When I was in grad school and first took a deep look at St. Thomas Aquinas’s articulation of transubstantiation, I was surprised at what I encountered. I had, to that point, imagined that “physically” was an apt adverb to describe Christ’s presence in the Eucharist. But when I used this descriptor rather casually in a meeting with a professor, I was pointed to Aquinas’s Summa Theologica, among other sources in the Church’s tradition. What I found there was not a description of a physical presence — at least, not in the sense we would usually understand such terms — but of a presence that was, in fact, much more than physical.
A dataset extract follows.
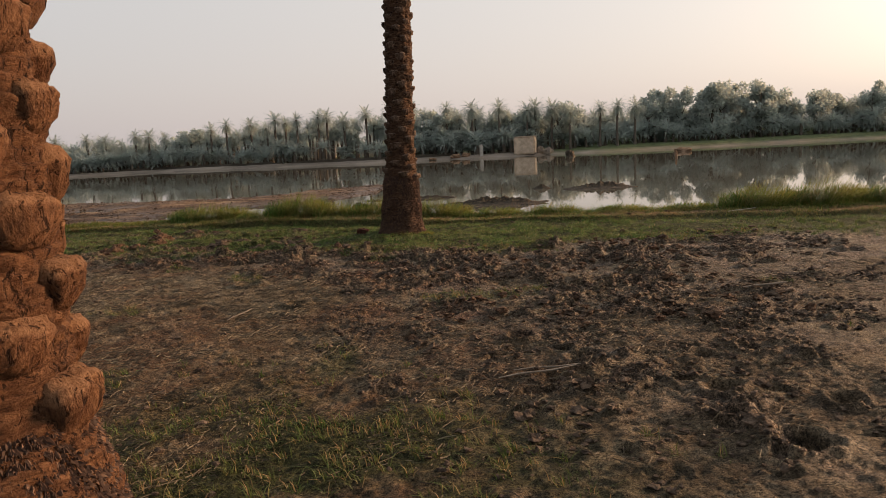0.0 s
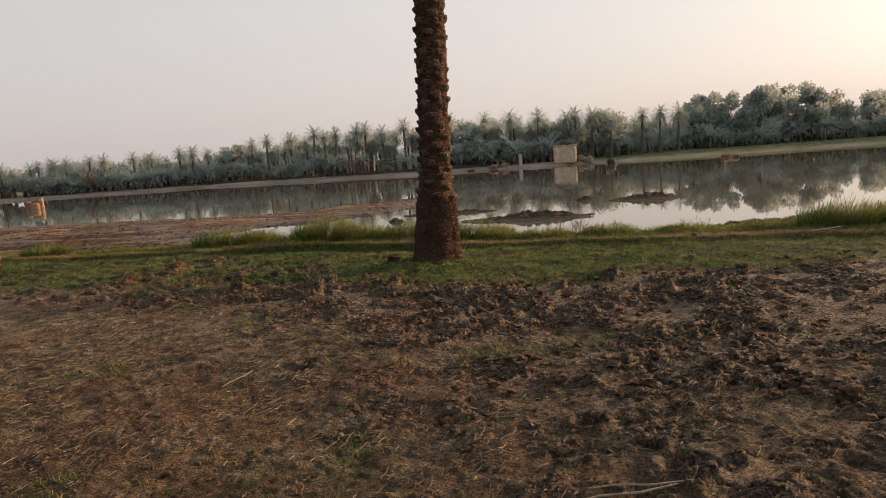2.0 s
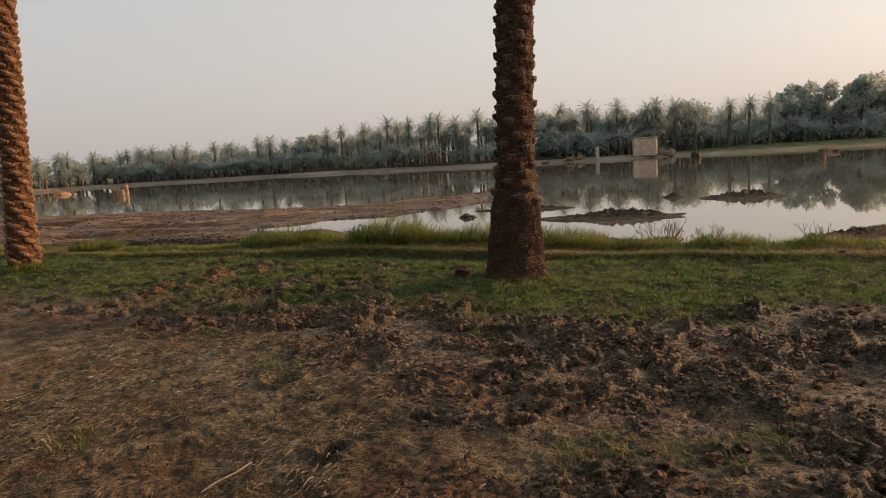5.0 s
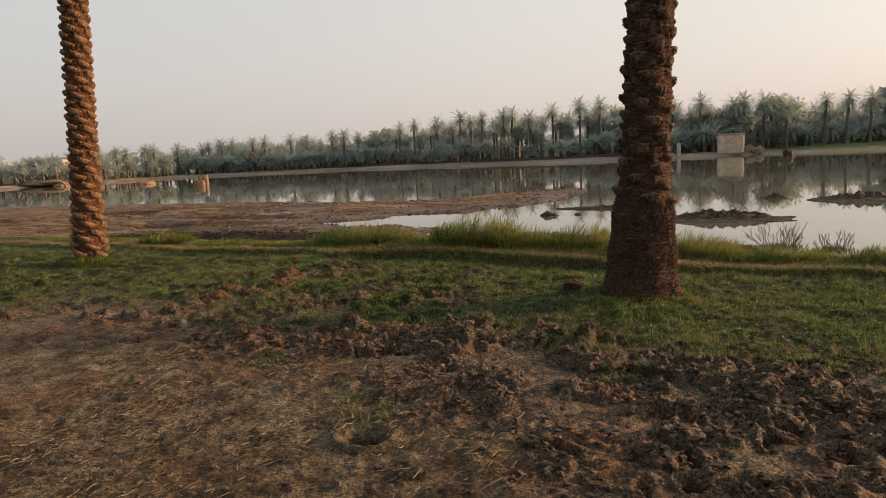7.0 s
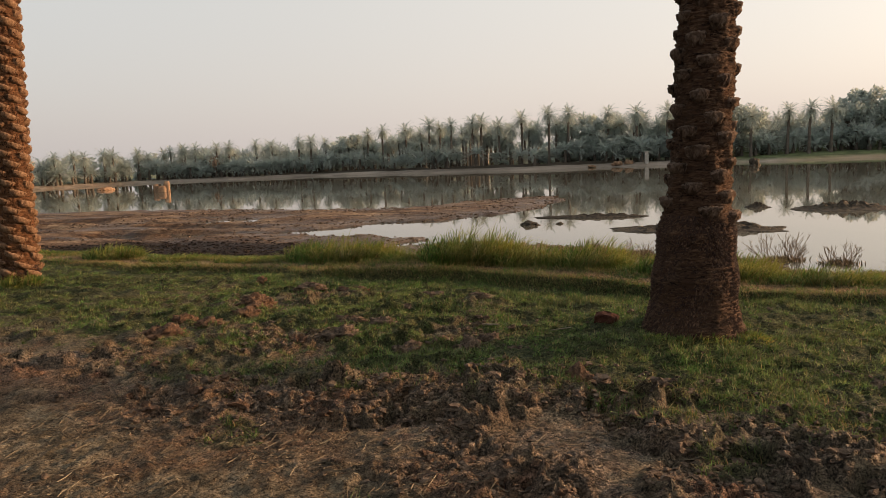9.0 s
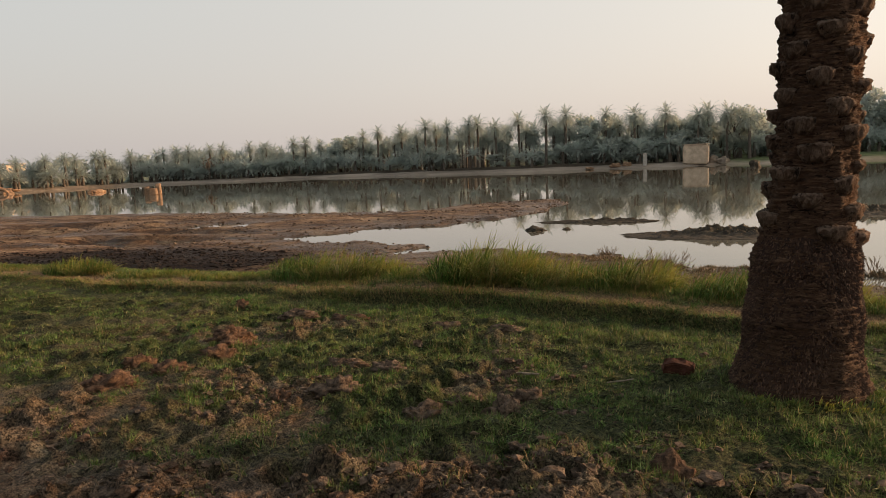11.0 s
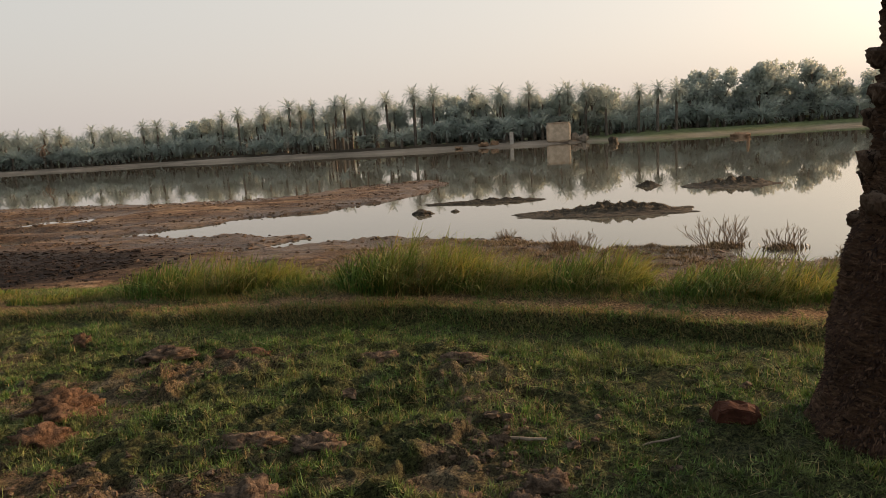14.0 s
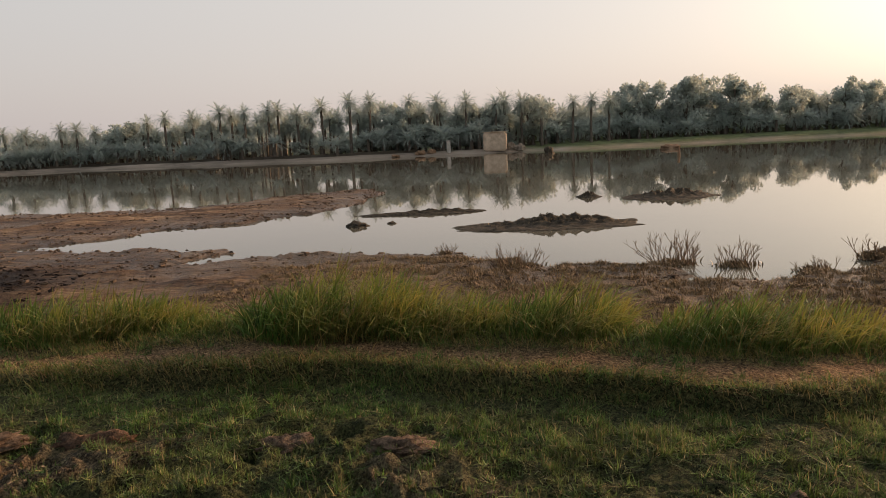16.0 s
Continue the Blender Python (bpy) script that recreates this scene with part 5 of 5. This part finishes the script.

Recently, I have had several encounters with theology professors who report the same thing in their students. The students come in thinking that what the Church means by Real Presence is some kind of physical presence. And so, for example, they are often surprised to learn that St. Thomas would not expect researchers to find anything other than (the accidents of) bread and wine if the consecrated elements were subjected to some kind of scientific analysis.
More real than physical
For contemporary people, “physical” is often just another way of saying “real.” But this is not a Catholic view of the world. Surely there are real things that aren’t physical. Truth, for instance, or God. Even when it comes to those very physical sacraments that Jesus left his Church, people know that something much deeper is going on. Almost no one thinks, for example, that we could somehow distinguish between a baptized and an unbaptized person in a lab. But we do not therefore doubt that baptism does something real.
The doctrine of transubstantiation, which, in the popular imagination, often buttresses a kind of physical Eucharistic presence, was actually developed to counter such imaginings. Just like today, in the century before St. Thomas wrote, people were debating Christ’s eucharistic presence. And there were two basic options before them. The first was a kind of covert physical change. The second was the notion that the elements of bread and wine merely symbolized Christ’s presence. Both of these were quite inadequate to articulate the Church’s faith in the Eucharist.
While it might seem obvious that the second option represents a reduction of that faith, Aquinas and others insisted that both options were reductions, if in different ways. The second reduces the Eucharist to what goes on in our own heads. But the first reduces what goes on in the Eucharist to the physical order. Transubstantiation was developed to articulate something deeper than either of these, something at the level of reality, which is more than merely physical.
Perceiving reality with our minds
To see just how transubstantiation manages to do this, we need to think about the category at its heart: substance. While some critics suggest that transubstantiation is outdated because it relies on philosophical categories from Aristotle, a little reflection shows that “substance” is actually describing a fairly common-sense thing that we all take for granted in our encounters with and descriptions of the world.
Take a river, for example. Now, geologists can tell you how old a given river is. But when they do so, they are presuming that a river today is the same thing as a river yesterday, and for hundreds or thousands of years before that. But rivers are always in flux. The water in a river changes not just from day to day, but from minute to minute. The banks and bed shift subtly all the time, and even the valleys in which rivers flow change dramatically over the years. What is it, then, that allows us to identify a given river over time despite dramatic changes in its physical makeup?
Our own bodies are not so different. We all started as single-celled organisms, but we go through radical changes over our lifespan, cycling through all the cells in our bodies every seven years or so. But we can still identify an 85-year-old with a single cell that began in his mother’s womb decades earlier. How?
There must be, or so all our language presumes, some underlying reality, some identifiable principle of unity, that we can perceive, not with our senses, but with our minds. What we perceive with our senses changes day to day, but our minds can still know that this river remains this river and that person remains that person. This should help us understand what St. Thomas means when he defines an “accident” as that which is present to the senses and “substance” as that which is present to the mind. The physical, that which our senses perceive, does not change in the Eucharist, but the substance, which our minds can identify when we hear and believe the words of consecration, does.
What the tradition found in transubstantiation was a solution to the false dichotomy between a merely physical or a merely symbolic presence of Christ in the Eucharist. A change of substance is a change at the deepest level of created reality. It is a change in what makes something the kind of thing that it is. For St. Thomas, it is an act whose best analogy is creation itself.